::: Available data :::

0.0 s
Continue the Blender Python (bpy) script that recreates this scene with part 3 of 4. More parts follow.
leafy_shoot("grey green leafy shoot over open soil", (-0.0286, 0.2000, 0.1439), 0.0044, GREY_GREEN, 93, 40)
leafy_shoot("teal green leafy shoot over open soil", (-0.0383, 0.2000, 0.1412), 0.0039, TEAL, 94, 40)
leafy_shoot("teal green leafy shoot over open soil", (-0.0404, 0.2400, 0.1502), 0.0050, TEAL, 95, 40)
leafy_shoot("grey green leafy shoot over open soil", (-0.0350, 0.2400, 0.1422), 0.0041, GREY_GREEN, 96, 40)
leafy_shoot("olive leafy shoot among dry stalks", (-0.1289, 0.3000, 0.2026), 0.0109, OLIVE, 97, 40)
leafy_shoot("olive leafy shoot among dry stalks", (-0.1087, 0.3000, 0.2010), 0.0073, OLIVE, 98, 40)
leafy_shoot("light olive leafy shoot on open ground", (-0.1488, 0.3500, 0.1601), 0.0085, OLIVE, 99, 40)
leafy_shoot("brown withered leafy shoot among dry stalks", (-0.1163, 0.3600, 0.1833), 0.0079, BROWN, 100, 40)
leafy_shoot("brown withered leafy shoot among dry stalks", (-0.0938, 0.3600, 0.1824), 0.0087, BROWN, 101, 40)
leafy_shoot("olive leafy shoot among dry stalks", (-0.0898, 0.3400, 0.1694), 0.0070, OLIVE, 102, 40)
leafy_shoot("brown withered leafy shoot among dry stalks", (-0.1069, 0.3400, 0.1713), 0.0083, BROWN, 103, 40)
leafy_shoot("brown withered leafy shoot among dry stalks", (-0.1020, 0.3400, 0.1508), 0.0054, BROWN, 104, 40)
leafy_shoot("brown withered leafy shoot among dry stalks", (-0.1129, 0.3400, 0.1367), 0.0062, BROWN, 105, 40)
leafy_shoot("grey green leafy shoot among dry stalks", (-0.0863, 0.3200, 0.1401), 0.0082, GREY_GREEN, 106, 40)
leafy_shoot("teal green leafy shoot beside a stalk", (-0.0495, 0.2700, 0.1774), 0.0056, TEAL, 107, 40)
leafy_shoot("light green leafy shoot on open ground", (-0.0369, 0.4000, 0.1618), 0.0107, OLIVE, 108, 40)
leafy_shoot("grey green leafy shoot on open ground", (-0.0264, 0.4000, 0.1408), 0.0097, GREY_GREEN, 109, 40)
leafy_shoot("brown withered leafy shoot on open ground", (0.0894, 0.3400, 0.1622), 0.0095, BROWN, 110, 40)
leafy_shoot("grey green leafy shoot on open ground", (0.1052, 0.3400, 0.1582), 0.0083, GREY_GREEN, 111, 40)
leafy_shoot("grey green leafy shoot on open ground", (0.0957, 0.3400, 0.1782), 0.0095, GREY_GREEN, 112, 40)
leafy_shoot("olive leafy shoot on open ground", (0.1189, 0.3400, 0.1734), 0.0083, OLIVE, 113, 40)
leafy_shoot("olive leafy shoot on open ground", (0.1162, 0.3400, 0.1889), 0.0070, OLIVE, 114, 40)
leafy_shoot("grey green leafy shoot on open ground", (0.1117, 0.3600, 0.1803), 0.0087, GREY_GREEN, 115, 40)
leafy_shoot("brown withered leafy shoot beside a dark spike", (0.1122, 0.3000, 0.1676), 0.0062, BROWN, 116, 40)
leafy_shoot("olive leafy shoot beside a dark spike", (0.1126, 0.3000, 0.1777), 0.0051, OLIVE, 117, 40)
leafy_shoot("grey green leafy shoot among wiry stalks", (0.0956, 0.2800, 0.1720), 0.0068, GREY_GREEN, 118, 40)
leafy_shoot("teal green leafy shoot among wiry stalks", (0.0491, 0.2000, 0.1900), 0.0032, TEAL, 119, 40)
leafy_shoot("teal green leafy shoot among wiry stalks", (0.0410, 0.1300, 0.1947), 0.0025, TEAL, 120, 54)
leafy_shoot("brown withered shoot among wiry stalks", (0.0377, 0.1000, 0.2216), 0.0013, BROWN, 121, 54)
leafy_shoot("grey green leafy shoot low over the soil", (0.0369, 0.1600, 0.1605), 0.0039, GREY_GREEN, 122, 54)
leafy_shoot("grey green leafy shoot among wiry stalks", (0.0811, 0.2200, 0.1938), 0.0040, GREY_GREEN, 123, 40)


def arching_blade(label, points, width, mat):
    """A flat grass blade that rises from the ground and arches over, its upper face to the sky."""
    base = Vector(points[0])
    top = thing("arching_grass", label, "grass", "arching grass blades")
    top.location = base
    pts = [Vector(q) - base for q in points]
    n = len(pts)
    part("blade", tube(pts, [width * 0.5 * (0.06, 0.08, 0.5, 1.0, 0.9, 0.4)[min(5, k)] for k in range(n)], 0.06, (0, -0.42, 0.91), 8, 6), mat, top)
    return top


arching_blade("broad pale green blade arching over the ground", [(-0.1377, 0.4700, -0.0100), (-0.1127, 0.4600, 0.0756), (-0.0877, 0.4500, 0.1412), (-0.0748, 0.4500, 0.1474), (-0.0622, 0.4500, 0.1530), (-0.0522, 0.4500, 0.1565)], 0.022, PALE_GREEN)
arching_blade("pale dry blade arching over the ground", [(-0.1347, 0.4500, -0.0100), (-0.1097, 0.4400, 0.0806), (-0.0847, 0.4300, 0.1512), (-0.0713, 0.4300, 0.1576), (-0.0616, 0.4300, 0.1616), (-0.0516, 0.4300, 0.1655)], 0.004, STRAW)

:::

_Aim of the task_.
Return all lines of the material above in which the word "that" occurs.

_Written reply_.
Continue the Blender Python (bpy) script that recreates this scene with part 3 of 4. More parts follow.
    """A flat grass blade that rises from the ground and arches over, its upper face to the sky."""